To begin concretely, but not too helpfully, e is a number a bit greater than 2.7. Like π, it cannot be expressed as a decimal that stops or settles into a repetitive pattern, and it crops up everywhere in mathematics, physics, and engineering (among other places). To go further we must expand our minds to accept the idea of carrying out operations, such as addition, infinitely often. Here’s a very simple example: Imagine a stool that stands on a single post that’s one foot long. Chop off the post’s bottom half (leaving 1/2 foot); chop off half of what’s left (so you’ve now chopped off 1/2 + 1/4, leaving 1/4); chop off half of what’s left (you’ve now chopped off 1/2 + 1/4 + 1/8, leaving 1/8); carry on as long as you like. Any point on the post can be chopped off by carrying on long enough. If one could somehow finish performing all of the infinitely many chops the entire post would be consumed; the seat of the stool would lie on the floor. So it’s tempting to say that we can meaningfully add together all the infinitely many lengths that were chopped off and that the resulting sum must total the one-foot length that was consumed:
1/2 + 1/4 + 1/8 + 1/16 + . . . = 1
(The “. . .” means “You get the idea; go on like this forever.”) One might say that, if only to seem mysterious and clever, but why bother? Because deploying infinite operations and manipulating them by something like the ordinary rules of algebra is a powerful way to solve old problems and discover new truths—including truths, like Euler’s identity, that don’t explicitly refer to infinities. Euler displayed his virtuosity with these methods in Introduction to the Analysis of the Infinite, perhaps the most influential mathematics textbook since Euclid’s. Another century of work was needed to put them on sound logical footing and avoid lurking fallacies and errors. Meanwhile, Euler’s imagination (or chutzpah)—guided by a deep, if not quite infallible, intuition—expanded the boundaries of mathematics.

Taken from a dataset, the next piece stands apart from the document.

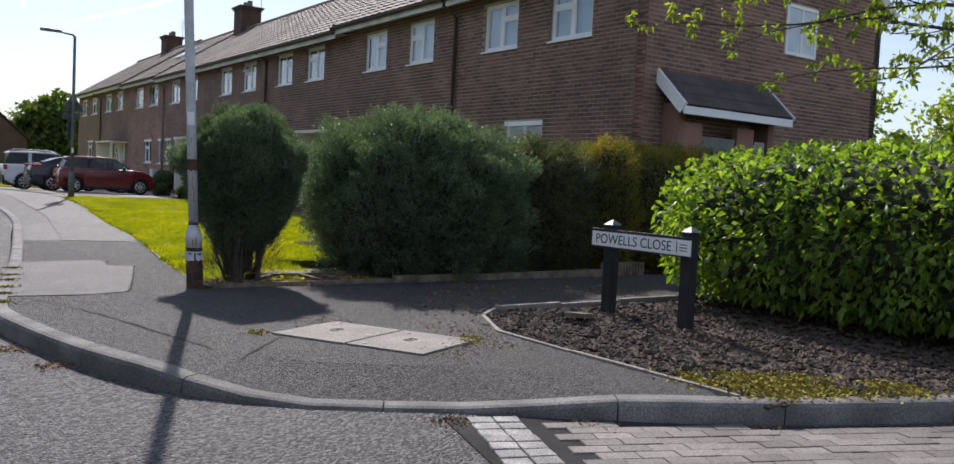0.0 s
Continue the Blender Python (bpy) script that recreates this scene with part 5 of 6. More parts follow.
cover = thing("inspection_cover", "concrete inspection cover of two slabs", "cover")
for i, (o, a, b) in enumerate((((2.83, 5.98), (0.62, 0.3), (0.3, -0.51)), ((3.14, 5.46), (0.62, 0.3), (0.3, -0.5)))):
    c0 = Vector(o)
    a, b = Vector(a), Vector(b)
    out = [c0, c0 + a, c0 + a + b * 0.985, c0 + b * 0.985]
    bm = bmesh.new()
    up = [bm.verts.new((q.x, q.y, 0.014)) for q in out]
    lo = [bm.verts.new((q.x, q.y, -0.05)) for q in out]
    bm.faces.new(up)
    for k in range(4):
        bm.faces.new((up[k], lo[k], lo[(k + 1) % 4], up[(k + 1) % 4]))
    sl = part("slab", bm, M_CONC, cover)
    for u, v in ((0.12, 0.15), (0.88, 0.15), (0.5, 0.92)):
        q = c0 + a * u + b * v
        part("key_slot", box(bmesh.new(), -0.03, 0.03, -0.014, 0.014, 0.012, 0.018, m=Matrix.Translation((q.x, q.y, 0)) @ Matrix.Rotation(1.0, 4, "Z")), M_SETT, sl)
    q = c0 + a * 0.55 + b * 0.42
    bm = bmesh.new()
    for s in ((-0.05, 0.05, -0.03, -0.024), (-0.05, 0.05, 0.024, 0.03), (-0.05, -0.044, -0.024, 0.024), (0.044, 0.05, -0.024, 0.024), (-0.02, 0.02, -0.006, 0.006)):
        box(bm, *s, 0.0135, 0.0165, m=Matrix.Translation((q.x, q.y, 0)) @ Matrix.Rotation(0.45, 4, "Z"))
    part("cast_mark", bm, M_SEAM, sl)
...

Coming to grips with i requires overcoming a regrettable piece of terminology too old to change: “imaginary number.” i is called “imaginary” because it is assumed, by fiat, to satisfy the equation i×i = −1, even though none of the numbers we’re used to—now to be called, by contrast, “real” numbers—can possibly fill that bill: The result of multiplying a negative number by itself, or a positive number by itself, is always positive, so can’t equal −1. Thus, i is neither positive nor negative, but is still somehow something. As early as the 16th century, procedures for solving equations gave rise to expressions that, if they meant anything at all, could only denote such “imaginary” entities. They were embarrassments but could not simply be shunned: Faith-based persistence, applying the usual algebraic rules (and replacing i×i, when convenient, with −1), sometimes caused the unwanted expressions to drop out, leaving the “real” answers originally sought. Far from avoiding imaginaries, Euler exploited them with glee, opening up whole new mathematical vistas. Subsequent work has developed a logical foundation for the entire domain of complex numbers, those—such as 2, 3i, e+πi—that result from applying the operations of arithmetic to real and imaginary numbers.
What about eiπ? Those who remember high school algebra will recall that e2 means e×e (multiply two copies of e), that e3 means e×e×e, etc. But this hardly helps make sense of eiπ. What could “iπ copies of e” possibly mean? Euler proceeds by first finding an infinite sum that gives a formula for computing ex. That is, it computes e2 if we replace the infinitely many xs in the formula by 2, e3 if we replace them by 3, etc. He then declares that the meaning of eiπ is the result of replacing them all with iπ. Which is obvious if you’re the sort who can pioneer “analysis of the infinite” and the theory of complex numbers—and can, along the way, extend infinite analysis to complex numbers. Stipp quotes the 20th-century mathematician Mark Kac: “An ordinary genius is a fellow you and I would be just as good as, if we were only many times better. . . . It is different with the magicians . . . the working of their minds is for all intents and purposes incomprehensible.” Euler was a magician.
It unsettles ordinary mortals to follow rules without an account of what the rules are about, to accept without proof their internal consistency, and to trust that results about the real numbers reached by calculations that detour through the complex domain are true. Stipp’s next-to-last chapter sketches a modern representation of complex numbers as points in a two-dimensional plane. The “real” numbers lie along one straight line in that plane; another, perpendicular to it, contains the purely “imaginary” numbers. Arithmetic operations have a simple geometric meaning, as does Euler’s identity. Stipp’s account of all this seems pitched just right, a few worked examples that give a satisfying sense of how everything hangs together.
The final chapter, called “The Meaning of It All,” asks what makes it beautiful. Stipp begins by noting qualities that mathematicians have attributed to beautiful results. From G. H. Hardy, for example, he gets this famous list: seriousness, generality, depth, unexpectedness, inevitability, and economy. Such reflections will help those who already sense beauty in mathematics to articulate their experience; they won’t persuade others that beauty is there to be found. But persuasion is not Stipp’s aim. His book is not a work of philosophy. What he offers amounts not to an argument but to an experience, especially “the feeling of exaltation that we get from an encounter with an example of our species outdoing itself.” He trusts that someone who manages to “get” a beautiful result will recognize a kinship between that experience and the rewards provided by works of other kinds of art. Stipp’s prose can be overripe—in Euler’s identity, he writes, e, i, and π “react together to carve out a wormhole that spirals through the infinite depths of number space to emerge smack dab in the heartland of integers”—but he gives his reader a good shot at getting hold of something beautiful.